Cloud security refers to the efforts of securing data, applications, and infrastructure intrinsic to the use of cloud computing - including policies, technologies and controls.
Cloud-based applications and the data that go with them are increasingly becoming distributed among varying environments to improve the agility of the organization and reduce costs. These environments include private clouds, public clouds (hybrid or dedicated), and software as a service (SaaS) applications, each bringing its own unique agility benefits and security issues.

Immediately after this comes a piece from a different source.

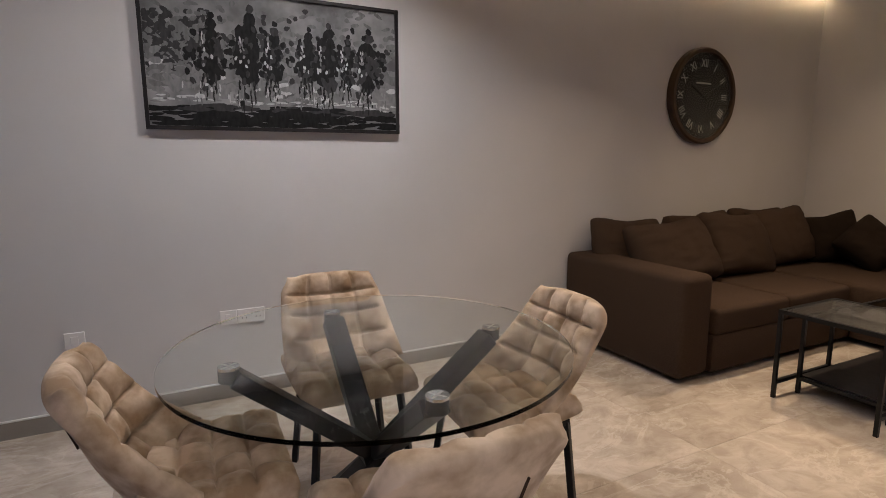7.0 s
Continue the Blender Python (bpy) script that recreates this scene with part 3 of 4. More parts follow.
body = part("body", shaped_bar([(0, 2.655), (0.15, 2.655), (0.185, 2.64), (0.200, 2.61), (0.205, 2.55), (0.202, 2.45), (0.196, 2.42), (0.190, 2.40), (0.165, 2.355), (0.125, 2.335), (0, 2.335)], -2.645, -1.515), WHITE_PLASTIC, ac, smooth=True)
part("front_panel", shaped_bar([(0.18, 2.632), (0.200, 2.625), (0.213, 2.60), (0.222, 2.53), (0.224, 2.47), (0.220, 2.445), (0.205, 2.437), (0.18, 2.437)], -2.638, -1.522, 0.006), WHITE_PLASTIC, body, smooth=True)
part("outlet", boxes((W + 0.10, W + 0.1965, -2.575, -1.60, 2.372, 2.402), bevel=0.005), BLACK_PLASTIC, body, "dark air outlet slot")
part("flap", boxes((W + 0.13, W + 0.188, -2.57, -1.605, 2.350, 2.368), bevel=0.006), WHITE_PLASTIC, body)
AC_DIGITS = (W + 0.2245, -1.66, 2.515)

# picture and clock on the south wall
pic = thing("painting", (0.65, S, 1.46), "large black and white canvas of galloping horses, black frame", "painting")
P0, P1, PZ0, PZ1, PY = -0.014, 1.328, 1.478, 2.178, S + 0.002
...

The concern over data exposure has made cloud security a priority. The challenge has become balancing the organization’s need for agility while improving the security of applications and securing the data as it moves between the various clouds. Gaining visibility and preventing attacks that are attempting to exfiltrate data, both from an external location and through a lateral attack, becomes imperative across all of the locations where the applications and data reside.
There are a number of different groups within an organization that could be responsible for cloud security: the network team, security team, apps team, compliance team, or the infrastructure team. However, cloud security is also a shared responsibility between the cloud vendor and the organization.
Private– Enterprises are responsible for all aspects of security for the cloud as it is hosted within their own data centers. This includes the physical network, infrastructure, hypervisor, virtual network, operating systems, firewalls, service configuration, identity and access management, etc. The enterprise also owns the data and the security of the data.
Public– In public clouds, like AWS® or Microsoft® Azure™, the cloud vendor owns the infrastructure, physical network and hypervisor. The enterprise owns the workload OS, apps, virtual network, access to their tenant environment/account, and the data.
SaaS– SaaS vendors are primarily responsible for the security of their platform, which includes physical security, infrastructure and application security. These vendors do not own the customer data or assume responsibility for how customers use the applications. As such, the enterprise is responsible for security that would prevent and minimize the risk of malicious data exfiltration, accidental exposure, or malware insertion.
As companies transition from private to public cloud, or to SaaS applications, the responsibility for securing data, apps and infrastructure falls less in the hands of the enterprise and more into the hands of the vendor. However, regardless of the platform used, the enterprise will always be responsible for ensuring the security of its own data.
In order to safely enable applications, IT security must be confident that their cloud vendors have implemented the appropriate security measures to keep your applications and data secure. To compensate for what cloud vendors do not se-cure, an organization must also have the right tools in place to manage and secure the risks effectively in order to keep their data secure. These tools must provide visibility into activity within the SaaS application, detailed analytics on usage to prevent data risk and compliance violations, context-aware policy controls to drive enforcement and quarantine if a violation occurs, and real-time threat intelligence on known and detect unknown threats to prevent new malware insertion points.